17/05/2010

A arte do silêncio

Cavaco Silva fez mais uma comunicação que podia ter evitado. A ausência de consenso e as consequentes clivagens de que fala teriam menos impacto se o próprio se expressasse sem a solenidade de uma comunicação ao País.

É verdade que não é tema que justifique desviar a atenção daquilo que realmente interessa. Mas o próprio contribuiu para isso com esta mensagem.

O problema de Cavaco é ideológico, o que é compreensível e legítimo. Mas o PR deve ter consciência da sua posição no xadrez do sistema político e dizer que vetava mas não veta porque é inútil é, no mínimo, patético. Misturar aqui no meio a crise e o desemprego e etc e tal chega a ser jocoso. Porque é como mandar uma séria de recados sobre uma série de coisas e assumir: “Pronto, estou realmente aborrecido com isto, mas também já não posso fazer nada. Não vale a pena. Os gajos levam sempre a deles avante”.
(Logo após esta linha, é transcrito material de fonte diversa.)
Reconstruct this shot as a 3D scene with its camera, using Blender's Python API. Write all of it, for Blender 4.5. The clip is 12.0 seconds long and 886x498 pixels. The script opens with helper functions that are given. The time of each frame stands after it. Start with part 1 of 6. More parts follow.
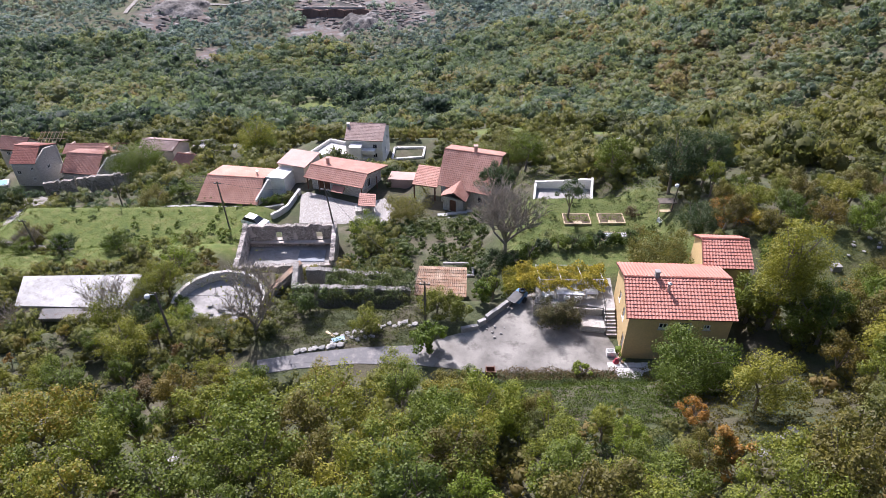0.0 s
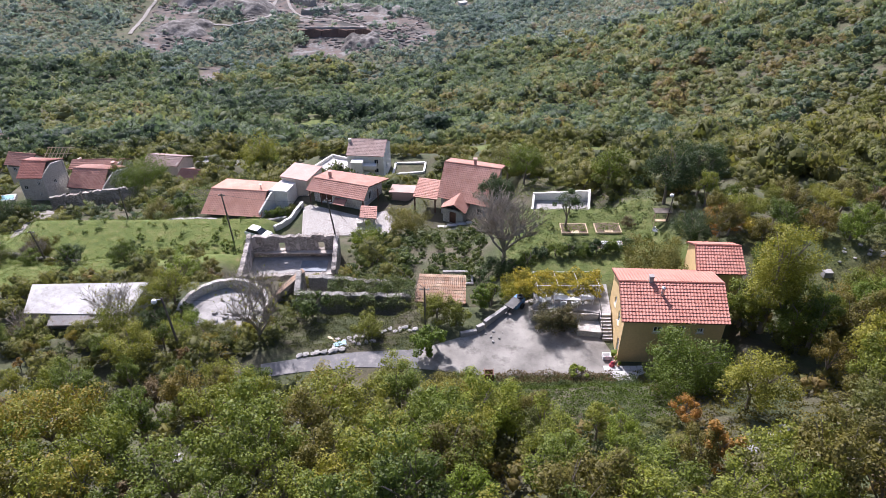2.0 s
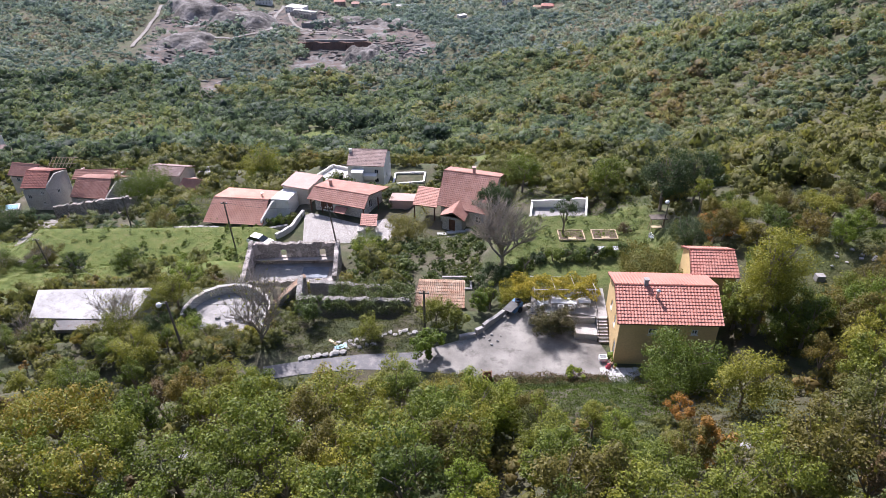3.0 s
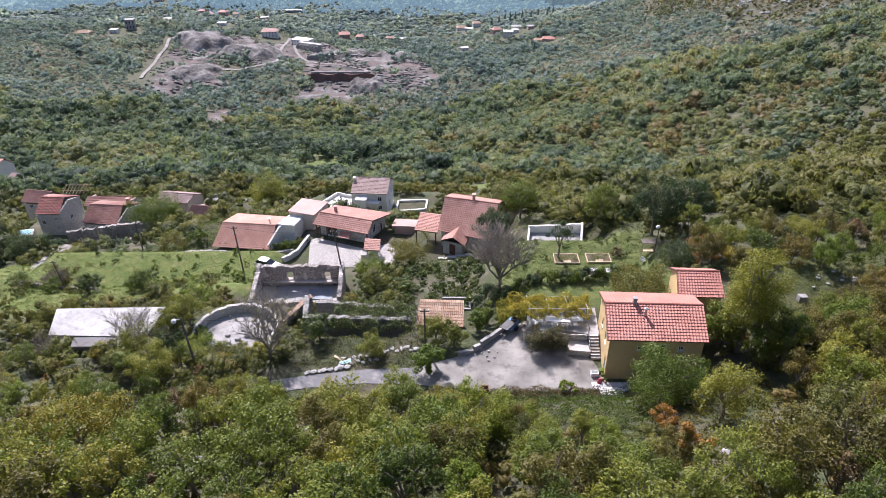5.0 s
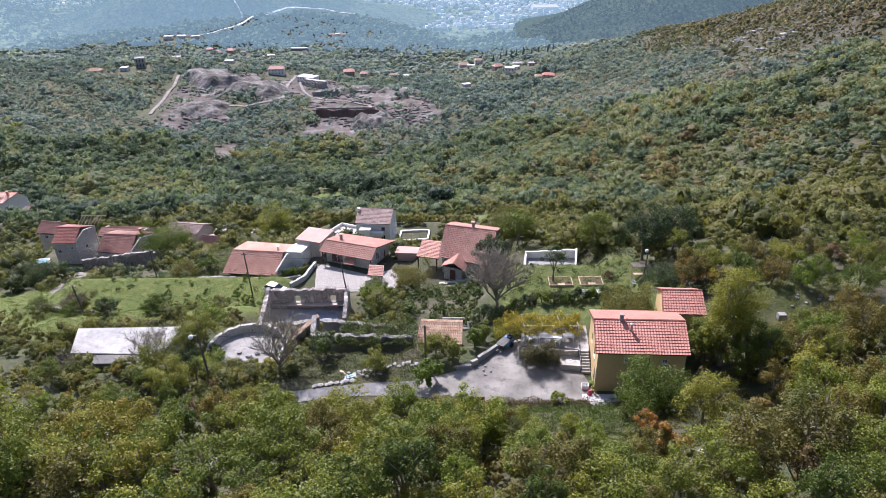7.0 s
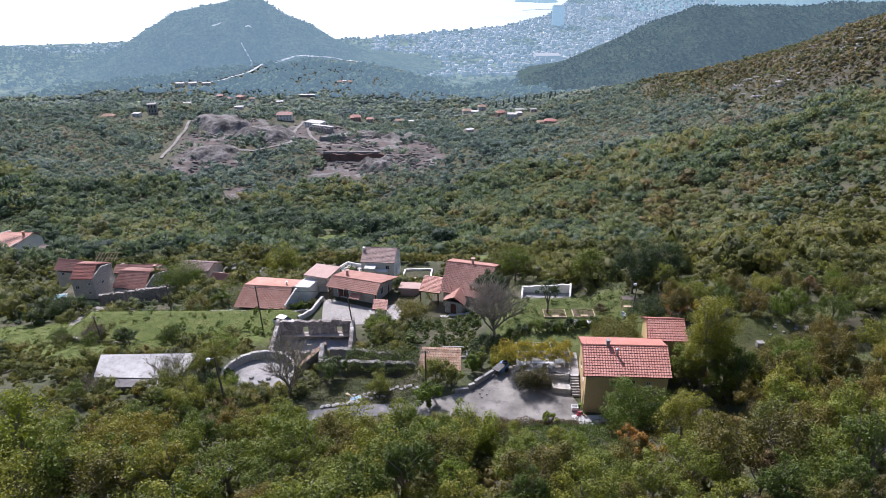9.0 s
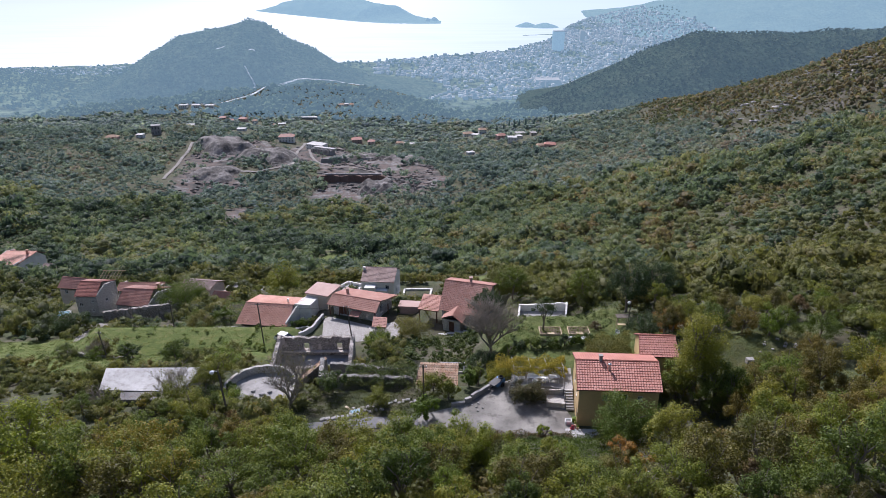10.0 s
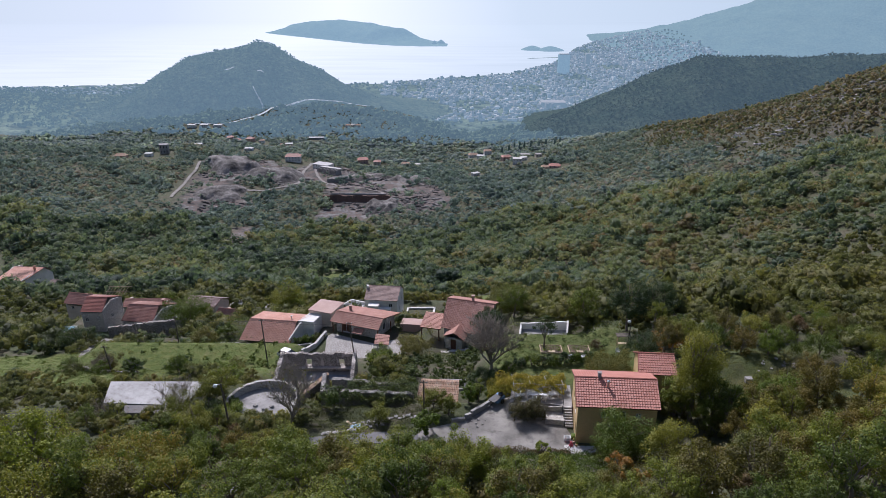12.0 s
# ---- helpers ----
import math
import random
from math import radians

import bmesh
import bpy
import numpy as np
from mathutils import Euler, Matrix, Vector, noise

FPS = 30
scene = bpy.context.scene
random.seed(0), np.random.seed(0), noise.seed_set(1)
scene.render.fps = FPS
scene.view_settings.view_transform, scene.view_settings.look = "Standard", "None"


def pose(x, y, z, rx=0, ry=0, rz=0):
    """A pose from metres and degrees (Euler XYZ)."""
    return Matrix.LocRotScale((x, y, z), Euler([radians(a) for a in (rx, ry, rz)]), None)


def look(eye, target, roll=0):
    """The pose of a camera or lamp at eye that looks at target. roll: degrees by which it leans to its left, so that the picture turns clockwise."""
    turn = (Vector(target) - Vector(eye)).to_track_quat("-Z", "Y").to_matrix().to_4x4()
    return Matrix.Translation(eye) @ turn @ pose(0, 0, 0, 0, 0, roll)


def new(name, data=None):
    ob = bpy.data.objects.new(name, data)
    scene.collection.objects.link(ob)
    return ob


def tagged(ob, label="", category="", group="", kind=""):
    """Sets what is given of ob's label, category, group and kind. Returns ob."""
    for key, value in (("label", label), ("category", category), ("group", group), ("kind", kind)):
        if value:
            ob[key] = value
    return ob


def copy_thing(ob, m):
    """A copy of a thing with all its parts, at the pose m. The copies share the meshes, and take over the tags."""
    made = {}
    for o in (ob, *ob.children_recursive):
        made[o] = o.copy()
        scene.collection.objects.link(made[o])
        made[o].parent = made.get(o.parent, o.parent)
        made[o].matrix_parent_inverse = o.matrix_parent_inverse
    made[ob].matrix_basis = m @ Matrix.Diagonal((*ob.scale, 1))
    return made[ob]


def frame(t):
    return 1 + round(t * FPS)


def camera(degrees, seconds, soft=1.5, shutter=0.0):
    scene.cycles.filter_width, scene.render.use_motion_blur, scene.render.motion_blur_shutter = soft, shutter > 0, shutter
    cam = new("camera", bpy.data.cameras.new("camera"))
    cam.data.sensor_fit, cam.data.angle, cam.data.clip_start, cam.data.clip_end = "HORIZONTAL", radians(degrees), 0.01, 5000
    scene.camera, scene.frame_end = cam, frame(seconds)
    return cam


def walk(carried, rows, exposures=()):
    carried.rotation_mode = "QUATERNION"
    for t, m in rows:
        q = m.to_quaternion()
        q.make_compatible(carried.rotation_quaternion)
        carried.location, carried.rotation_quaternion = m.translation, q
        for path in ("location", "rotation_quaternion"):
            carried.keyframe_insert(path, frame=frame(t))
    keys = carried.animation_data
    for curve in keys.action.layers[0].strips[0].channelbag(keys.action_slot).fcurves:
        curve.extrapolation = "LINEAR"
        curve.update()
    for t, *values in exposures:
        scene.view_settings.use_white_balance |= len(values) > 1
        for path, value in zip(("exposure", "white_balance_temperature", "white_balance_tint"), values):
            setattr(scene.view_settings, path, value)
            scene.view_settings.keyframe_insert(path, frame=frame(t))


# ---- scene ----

Há três momentos do discurso que são de mau gosto, provocatórios e que não dignificam a figura do PR:
1. A alusão ao casamento como união entre homem e mulher. Ok, o tal parecer do Prof. Freitas do Amaral que sustenta a afirmação. Mas aqui não se trata de uma formalidade jurídica, é uma questão ideológica e, eventualmente, religiosa, às quais o PR deveria ser alheio;

2. A contabilização dos países que fizeram assim ou assado. O PR não tem nenhuma necessidade de fazer contas de merceeiro para sustentar a sua opinião, a menos que se sinta desconfortável no que defende;

3. Os dois últimos parágrafos da intervenção. Primeiro, a alusão à mensagem de Ano Novo, como confirmação da profecia; depois uma frase enigmática, quase ameaçadora. Por último, esta frase: “Há momentos na vida de um País em que a ética da responsabilidade tem de ser colocada acima das convicções pessoais de cada um “. Certíssimo, por isso mesmo esta mensagem era desnecessária.

E mais. Cavaco fez esta comunicação ao País, soleníssima, com dois propósitos: primeiro, justificar-se ao seu eleitorado, perto de entrar em pré-campanha, o que lhe fica mal; segundo, aproveitou para mandar outros recados, misturar as coisas, e mostrar que existe agravo, azedume ou descontentamento com a maioria parlamentar e/ou com o Governo, o que também lhe fica mal. Há atitudes que se admitem a um primeiro-ministro, mas das quais o PR se deve defender.